Exact analytical solution of a generalized multiple moving boundary model of one-dimensional non-Darcy flow in heterogeneous multilayered low-permeability porous media with a threshold pressure gradient

Abstract

A nonlinear generalized multiple moving boundary model of one-dimensional non-Darcy flow in heterogeneous multilayered low-permeability porous media with a threshold pressure gradient is constructed, in which the total rate of fluid injection into the porous media remains constant. The number of layers in the model can be arbitrary, and thus the generalized model will be very suitable for describing the one-dimensional non-Darcy flow characteristics in low-permeability reservoirs with strong heterogeneity. Through the similarity transformation method, the exact analytical solution of the multiple moving boundary model is obtained, and the formula for the subrate of fluid injection into every layer is provided.

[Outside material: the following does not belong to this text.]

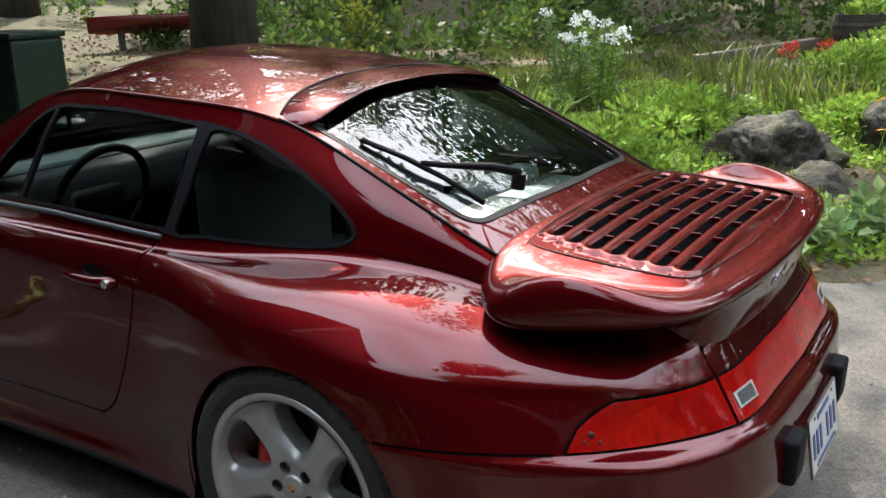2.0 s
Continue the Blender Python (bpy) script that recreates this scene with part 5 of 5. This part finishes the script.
def blades(name, at, n, radius, height, width, mat, label, category="plant", seed=0, lean=.55, group="", kind=""):
    """A tuft of long curved blades."""
    rng = np.random.default_rng(seed)
    v, f = [], []
    for i in range(n):
        a, r = rng.uniform(0, 2 * math.pi), radius * math.sqrt(rng.random())
        b = a + rng.normal(0, .8)
        h, w, l = height * rng.uniform(.55, 1.15), width * rng.uniform(.6, 1.2), lean * rng.uniform(.2, 1.2)
        base = np.array((r * math.cos(a), r * math.sin(a), 0))
        dirv, sd = np.array((math.cos(b), math.sin(b), 0)), np.array((-math.sin(b), math.cos(b), 0))
        n0 = len(v)
        for t, ww in ((0, .7), (.35, 1), (.7, .75), (1, .05)):
            c = base + dirv * (l * h * t**2) + np.array((0, 0, h * (t - .28 * l * t**3)))
            v += [c - sd * w * ww / 2, c + sd * w * ww / 2]
        f += [(n0 + 2 * k, n0 + 2 * k + 1, n0 + 2 * k + 3, n0 + 2 * k + 2) for k in range(3)]
    ob = tagged(raw(name, v, f, mat), label, category, group, kind)
    ob.matrix_basis = pose(*at)
    return ob


def leafy(name, at, n, radii, size, mat, label, category="shrub", seed=0, lumps=12, lump=.4, up=.3, stems=6, group=""):
    """A shrub: thin stems and an uneven crown of small leaves."""
    rng = np.random.default_rng(seed)
    s = thing(name, label, category, group, at=at)
    c, q = bushy(rng, n, (0, 0, radii[2] * 1.02), radii, .45, lumps, lump)
    c[:, 2] = np.maximum(c[:, 2], .01)
    v, f = leaf_quads(c, q + (0, 0, up), size, size * .55, rng)
    raw("foliage", v, f, mat, s)
    for i in range(stems):
        a = 2 * math.pi * i / stems
        part("stem", tube_bm([(.02 * math.cos(a), .02 * math.sin(a), -.03), (radii[0] * .3 * math.cos(a), radii[1] * .3 * math.sin(a), radii[2]), (radii[0] * .6 * math.cos(a), radii[1] * .6 * math.sin(a), radii[2] * 1.5)], .008, 5, taper=[.012, .008, .004]), BARK, s)
    return s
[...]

Moreover, it is strictly proved that the exact analytical solution can reduce to the solution of Darcy flow as the threshold pressure gradient in different layers simultaneously tends to zero. Through the exact analytical solution, the effects of the layer threshold pressure gradient, the layer permeability ratio, and the layer elastic storage ratio on the moving boundaries, the spatial pressure distributions, the transient pressure, and the layer subrate in low-permeability porous media are discussed. Through comparison of the exact analytical solutions, it is also demonstrated that incorporation of the multiple moving boundary conditions is very necessary in the modeling of non-Darcy flow in heterogeneous multilayered porous media with a threshold pressure gradient, especially when the threshold pressure gradient is large. In particular, an explicit formula is presented for estimating the relative error of the transient pressure introduced by ignoring the moving boundaries in the modeling. All in all, solid theoretical foundations are provided for non-Darcy flow problems in stratified reservoirs with a threshold pressure gradient. They can be very useful for strictly verifying numerical simulation results, and for giving some guidance for project design and optimization of layer production or injection during the development of heterogeneous low-permeability reservoirs and heavy oil reservoirs so as to enhance oil recovery.